PROBLEM TO SOLVE. Repeat the line that contains "random.seed(0), np.random.seed(0), noise.seed_set(1)", the line that contains "turn = (Vector(target)", and all lines between them, exactly and with no other lines.

********

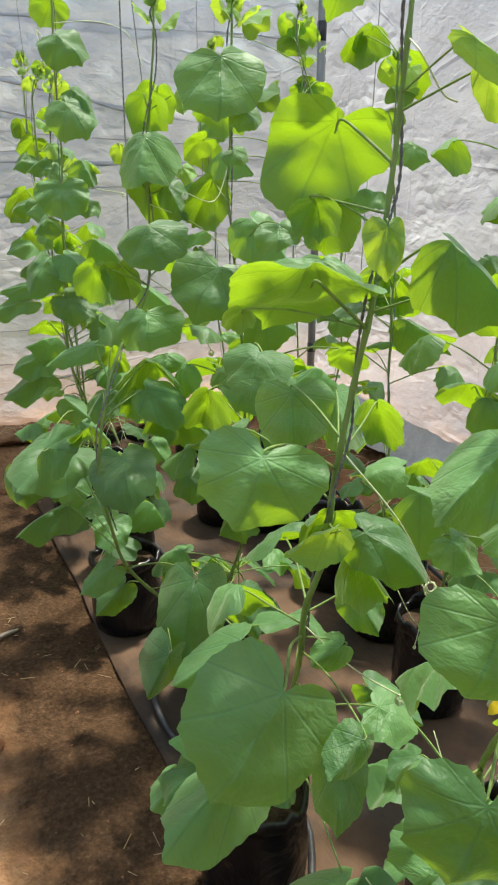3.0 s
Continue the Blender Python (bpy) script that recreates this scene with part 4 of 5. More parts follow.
q3 = vine([(-0.330, 3.540, 0.250), (-0.332, 3.493, 0.310), (-0.339, 3.305, 0.401), (-0.350, 3.311, 0.652), (-0.370, 3.321, 0.918), (-0.382, 3.329, 1.222), (-0.398, 3.338, 1.456), (-0.396, 3.340, 1.604), (-0.378, 3.336, 1.679)],
          "small-leaved cucumber plant crowding the last bag")
leaf(q3, -0.346, 3.450, 1.698, 0.001, 0.015, -0.045, 0.042, 7)
leaf(q3, -0.393, 3.338, 1.530, -0.050, 0.014, 0.018, 0.039, 0)
leaf(q3, -0.387, 3.336, 1.533, 0.031, -0.009, -0.006, 0.027, -10)
leaf(q3, -0.417, 3.219, 1.479, 0.001, -0.021, -0.049, 0.048, 8)
leaf(q3, -0.431, 3.222, 1.414, 0.035, -0.035, -0.046, 0.064, 35)
leaf(q3, -0.350, 3.446, 1.396, -0.026, 0.026, -0.052, 0.061, 41)
leaf(q3, -0.370, 3.451, 1.300, 0.016, 0.012, -0.052, 0.073, -28)
leaf(q3, -0.270, 3.348, 1.145, 0.029, 0.007, -0.042, 0.060, -38)
leaf(q3, -0.483, 3.200, 0.504, -0.135, -0.020, -0.090, 0.106, -53)
leaf(q3, -0.438, 3.120, 0.644, -0.087, -0.006, -0.029, 0.049, -42)
leaf(q3, -0.457, 3.271, 1.027, -0.156, -0.008, -0.012, 0.064, -37)
leaf(q3, -0.497, 3.282, 0.979, -0.161, -0.012, -0.043, 0.081, -36)
leaf(q3, -0.436, 3.222, 0.856, -0.116, -0.007, -0.026, 0.084, -33)
leaf(q3, -0.468, 3.270, 0.795, -0.132, -0.012, -0.058, 0.121, -36)
leaf(q3, -0.464, 3.269, 0.727, -0.170, -0.013, -0.064, 0.115, -43)
leaf(q3, -0.471, 3.266, 0.473, -0.129, -0.016, -0.086, 0.122, -43)
leaf(q3, -0.501, 3.231, 0.471, 0.019, -0.036, -0.073, 0.085, 34)
leaf(q3, -0.431, 3.176, 0.412, -0.090, -0.026, -0.121, 0.170, -43)
leaf(q3, -0.358, 3.145, 0.466, 0.032, -0.043, -0.078, 0.111, 25)
r1 = vine([(0.330, 3.980, 0.250), (0.341, 3.937, 0.332), (0.385, 3.765, 0.510), (0.364, 3.780, 0.781), (0.358, 3.787, 1.078), (0.346, 3.798, 1.394), (0.338, 3.806, 1.742), (0.358, 3.797, 1.845)],
          "sparse cucumber plant near the end wall")
leaf(r1, 0.286, 3.699, 1.754, -0.056, 0.008, -0.001, 0.048, -11)
leaf(r1, 0.288, 3.705, 1.756, 0.030, -0.037, -0.024, 0.051, 12)
leaf(r1, 0.418, 3.894, 1.886, 0.002, 0.015, -0.042, 0.047, 11)
leaf(r1, 0.394, 3.911, 1.662, 0.011, 0.022, -0.077, 0.090, 2)
leaf(r1, 0.306, 3.706, 1.580, 0.036, -0.067, -0.093, 0.113, 35)
leaf(r1, 0.395, 3.903, 1.500, -0.067, 0.091, -0.115, 0.123, 45)
leaf(r1, 0.290, 3.722, 1.322, -0.163, 0.019, -0.052, 0.066, -18)
leaf(r1, 0.287, 3.705, 1.142, -0.122, 0.013, -0.048, 0.059, -19)
leaf(r1, 0.233, 3.719, 0.958, 0.080, -0.089, 0.031, 0.049, 15)
leaf(r1, 0.305, 3.695, 0.785, -0.157, 0.022, -0.024, 0.050, -18)
leaf(r1, 0.251, 3.713, 1.075, -0.008, -0.036, -0.090, 0.052, 7)
leaf(r1, 0.500, 3.721, 1.637, 0.108, -0.010, 0.066, 0.081, -48)
leaf(r1, 0.477, 3.734, 1.698, 0.047, -0.063, -0.062, 0.091, 30)
leaf(r1, 0.511, 3.705, 0.890, 0.064, -0.072, -0.030, 0.082, 15)
leaf(r1, 0.376, 3.772, 0.681, 0.118, -0.125, -0.008, 0.073, 18)
r2 = vine([(0.560, 3.500, 0.250), (0.571, 3.488, 0.310), (0.615, 3.440, 0.401), (0.602, 3.450, 0.591), (0.579, 3.468, 0.934), (0.575, 3.475, 1.240), (0.590, 3.469, 1.492), (0.595, 3.470, 1.773), (0.631, 3.450, 1.860)],
          "thin cucumber plant beside the side film wall")
leaf(r2, 0.645, 3.579, 1.802, 0.055, -0.011, -0.013, 0.077, -28)
leaf(r2, 0.624, 3.455, 1.889, 0.011, -0.007, -0.055, 0.048, 31)
leaf(r2, 0.661, 3.569, 1.705, 0.018, 0.019, -0.076, 0.124, -10)
leaf(r2, 0.513, 3.377, 1.596, 0.052, -0.079, -0.074, 0.094, 33)
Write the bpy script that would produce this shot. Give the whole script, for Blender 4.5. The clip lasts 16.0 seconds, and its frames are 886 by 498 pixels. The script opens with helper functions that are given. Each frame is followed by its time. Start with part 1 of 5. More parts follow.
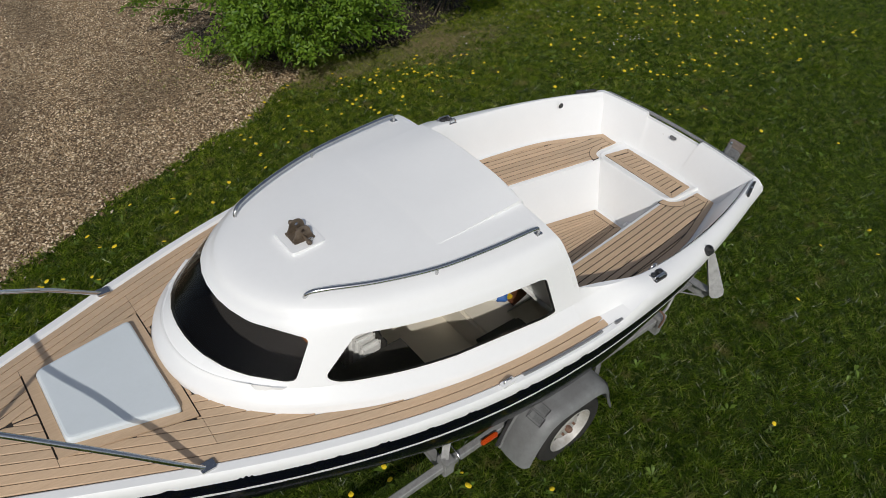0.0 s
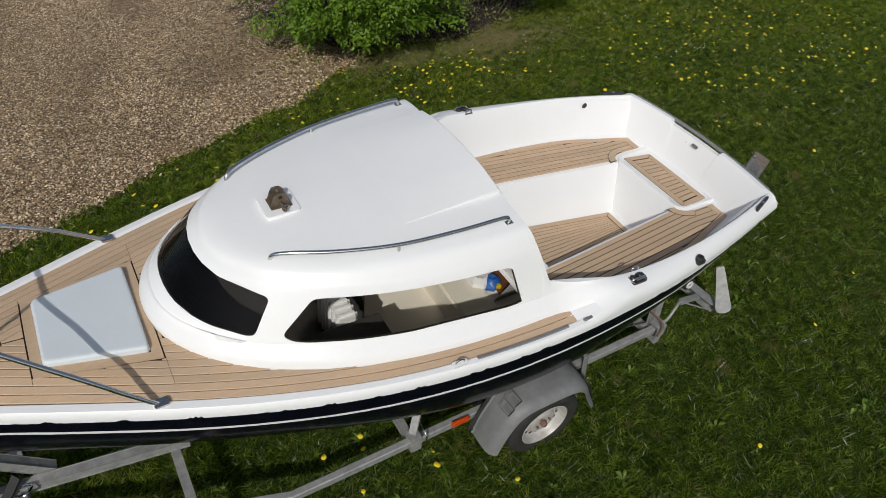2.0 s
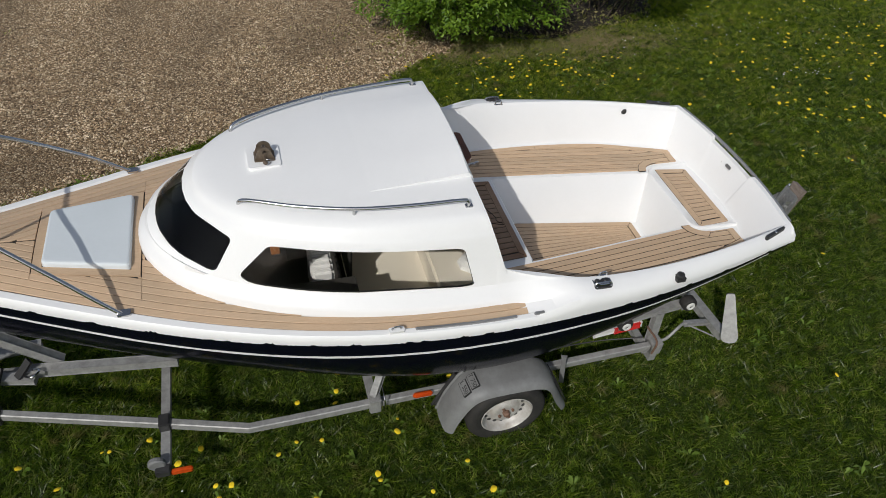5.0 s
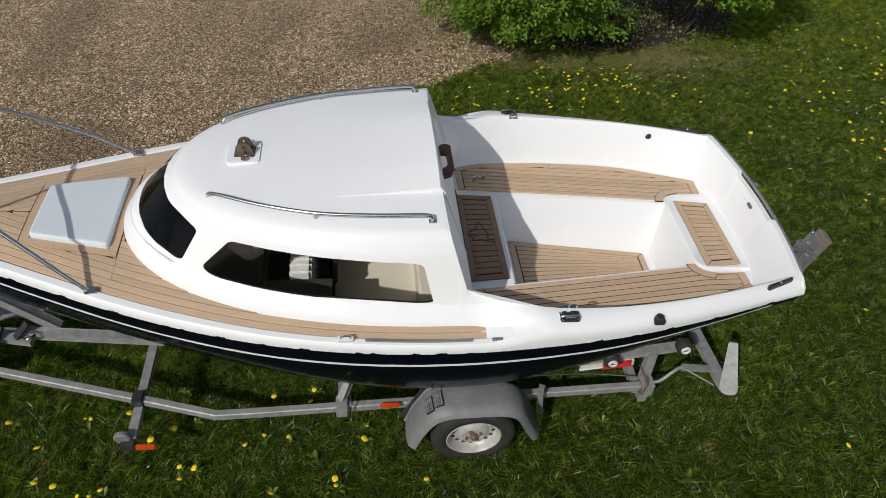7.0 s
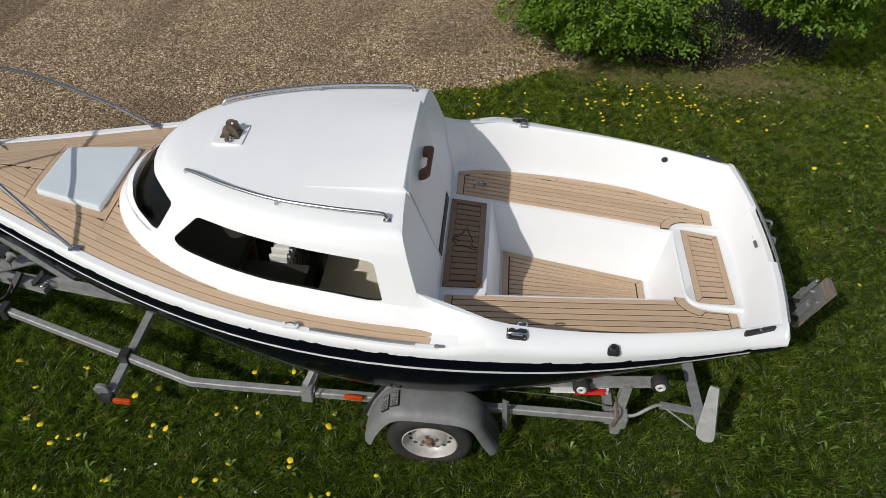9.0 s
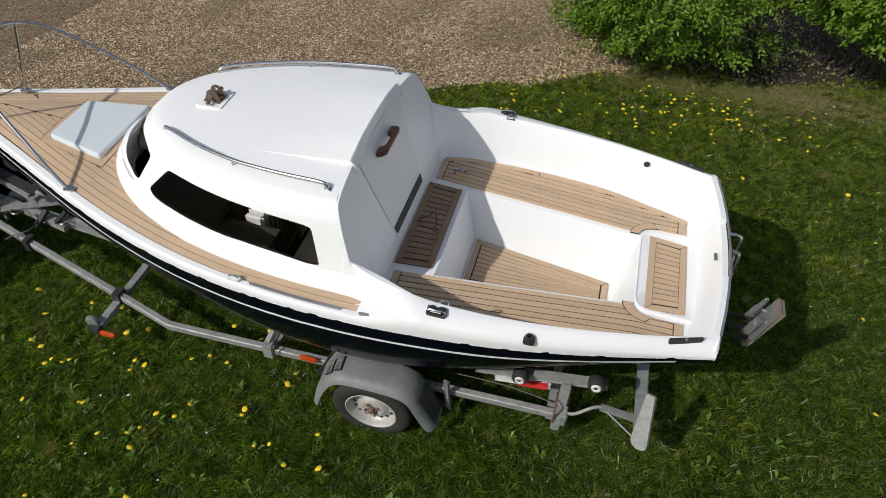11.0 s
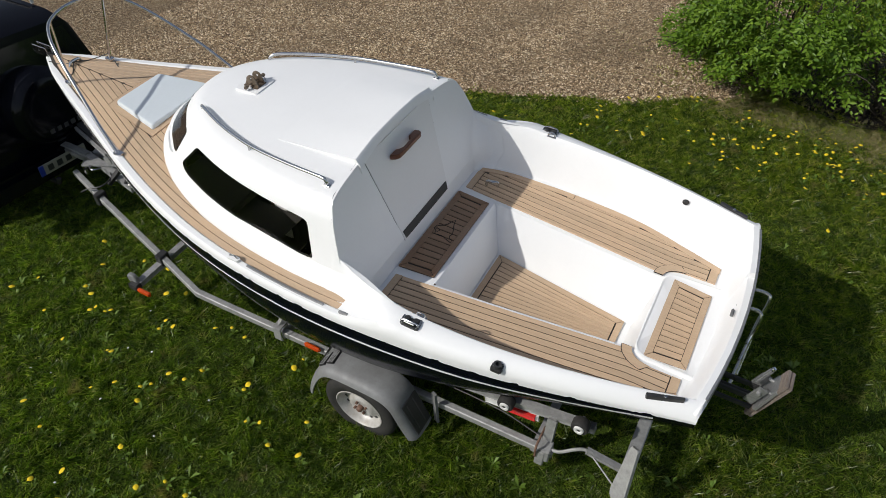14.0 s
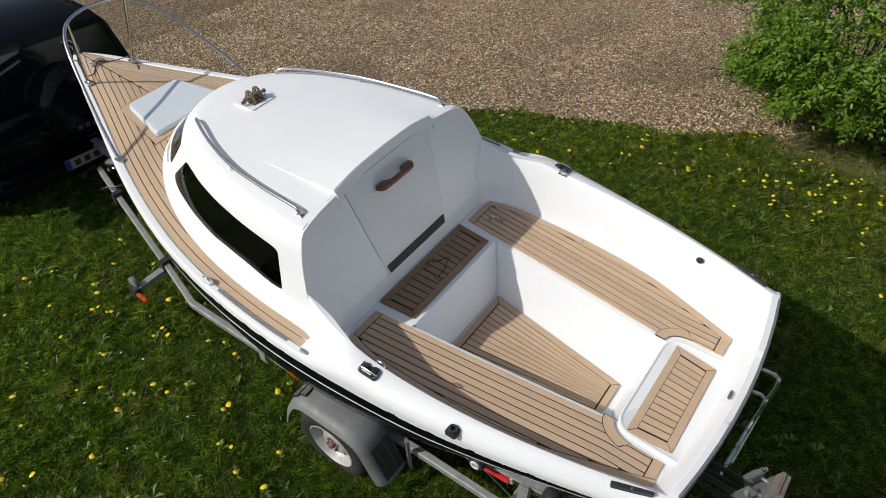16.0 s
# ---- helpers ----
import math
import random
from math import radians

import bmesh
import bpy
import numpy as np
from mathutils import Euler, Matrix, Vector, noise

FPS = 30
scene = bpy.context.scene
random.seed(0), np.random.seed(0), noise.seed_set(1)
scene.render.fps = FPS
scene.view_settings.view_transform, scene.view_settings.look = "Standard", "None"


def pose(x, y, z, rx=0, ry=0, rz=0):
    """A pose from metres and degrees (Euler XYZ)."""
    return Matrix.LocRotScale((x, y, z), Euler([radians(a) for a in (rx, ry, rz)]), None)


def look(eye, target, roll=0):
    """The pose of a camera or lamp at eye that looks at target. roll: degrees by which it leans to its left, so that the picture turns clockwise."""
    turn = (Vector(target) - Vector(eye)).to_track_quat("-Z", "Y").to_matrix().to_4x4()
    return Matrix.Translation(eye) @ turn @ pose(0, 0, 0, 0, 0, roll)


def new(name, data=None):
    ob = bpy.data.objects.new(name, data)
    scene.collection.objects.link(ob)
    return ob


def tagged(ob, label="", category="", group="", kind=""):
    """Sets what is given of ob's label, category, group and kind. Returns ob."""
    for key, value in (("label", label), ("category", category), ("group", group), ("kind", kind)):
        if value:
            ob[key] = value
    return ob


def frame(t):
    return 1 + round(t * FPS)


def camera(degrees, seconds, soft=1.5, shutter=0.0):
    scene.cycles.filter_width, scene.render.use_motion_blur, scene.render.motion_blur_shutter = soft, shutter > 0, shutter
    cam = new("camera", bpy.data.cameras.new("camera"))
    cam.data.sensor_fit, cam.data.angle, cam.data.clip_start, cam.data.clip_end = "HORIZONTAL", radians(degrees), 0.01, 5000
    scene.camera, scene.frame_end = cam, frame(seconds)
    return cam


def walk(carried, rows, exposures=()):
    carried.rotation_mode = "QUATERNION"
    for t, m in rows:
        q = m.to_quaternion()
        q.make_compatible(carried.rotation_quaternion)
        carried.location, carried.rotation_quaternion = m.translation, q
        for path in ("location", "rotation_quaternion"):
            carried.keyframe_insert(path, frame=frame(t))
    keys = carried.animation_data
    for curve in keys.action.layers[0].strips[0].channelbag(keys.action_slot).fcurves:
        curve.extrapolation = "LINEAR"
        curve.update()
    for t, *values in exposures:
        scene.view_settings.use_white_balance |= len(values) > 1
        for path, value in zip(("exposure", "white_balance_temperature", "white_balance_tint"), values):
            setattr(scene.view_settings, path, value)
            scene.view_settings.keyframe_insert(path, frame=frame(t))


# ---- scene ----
cam = camera(64.9, 16.0, soft=0.75)
METRES, EYE, TILT, LEAN, TURN = 5.80, 4.166, 0.0, 0.0, -38.05
OX, OY = -2.9735, -2.729
ROWS = [
    (0.0, 0.0, 0.0, 0.0, -0.12, -39.27, 0.15),
    (0.5, 0.0263, -0.0003, 0.0006, 1.4, -39.28, 0.12),
    (1.0, 0.0518, -0.0042, 0.0004, 3.12, -39.3, 0.08),
    (1.5, 0.0805, -0.0116, 0.0006, 5.72, -39.34, 0.05),
    (2.0, 0.1058, -0.0199, 0.0008, 8.62, -39.36, -0.0),
    (2.5, 0.1329, -0.0275, 0.0012, 11.73, -39.4, -0.01),
    (3.0, 0.1592, -0.0327, 0.0016, 14.32, -39.44, -0.03),
    (3.5, 0.1904, -0.0352, 0.0017, 16.48, -39.46, -0.04),
    (4.0, 0.222, -0.0345, 0.0013, 18.37, -39.47, -0.06),
    (6.5, 0.3604, 0.0488, 0.003, 30.22, -39.56, -0.01),
    (7.0, 0.382, 0.0708, 0.003, 32.63, -39.55, 0.0),
    (7.5, 0.4081, 0.0927, 0.0028, 35.74, -39.56, -0.02),
    (8.0, 0.434, 0.1141, 0.0031, 38.63, -39.57, -0.0),
    (8.5, 0.4643, 0.1404, 0.0034, 41.3, -39.55, 0.02),
    (9.0, 0.4926, 0.1638, 0.0025, 43.58, -39.53, 0.03),
    (11.5, 0.6542, 0.285, 0.0008, 56.12, -39.53, 0.13),
    (12.0, 0.6734, 0.3077, 0.0001, 58.18, -39.51, 0.15),
    (12.5, 0.684, 0.329, -0.0008, 60.62, -39.53, 0.15),
    (13.0, 0.6855, 0.3475, 0.0001, 63.36, -39.56, 0.15),
    (13.5, 0.6814, 0.3687, 0.0011, 65.93, -39.55, 0.16),
    (14.0, 0.6765, 0.3914, 0.0017, 67.08, -39.55, 0.17),
    (14.5, 0.67, 0.4133, 0.0022, 68.81, -39.55, 0.17),
    (15.0, 0.6662, 0.4364, 0.003, 71.02, -39.58, 0.14),
    (15.5, 0.6521, 0.4714, 0.0031, 72.86, -39.51, 0.17),
    (16.0, 0.6452, 0.5029, 0.0026, 74.75, -39.5, 0.17),
]
walk(cam, [(t, pose(OX, OY, EYE, TILT, LEAN, TURN) @ pose(METRES * x, METRES * y, METRES * z, 90 + pitch, roll, yaw)) for t, x, y, z, yaw, pitch, roll in ROWS],
     exposures=[(0.0, -0.28), (4.0, -0.22), (7.0, -0.16), (9.0, -0.07), (11.5, 0.01), (16.0, 0.04)])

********

RESPONSE FOR THIS EXERCISE.
random.seed(0), np.random.seed(0), noise.seed_set(1)
scene.render.fps = FPS
scene.view_settings.view_transform, scene.view_settings.look = "Standard", "None"


def pose(x, y, z, rx=0, ry=0, rz=0):
    """A pose from metres and degrees (Euler XYZ)."""
    return Matrix.LocRotScale((x, y, z), Euler([radians(a) for a in (rx, ry, rz)]), None)


def look(eye, target, roll=0):
    """The pose of a camera or lamp at eye that looks at target. roll: degrees by which it leans to its left, so that the picture turns clockwise."""
    turn = (Vector(target) - Vector(eye)).to_track_quat("-Z", "Y").to_matrix().to_4x4()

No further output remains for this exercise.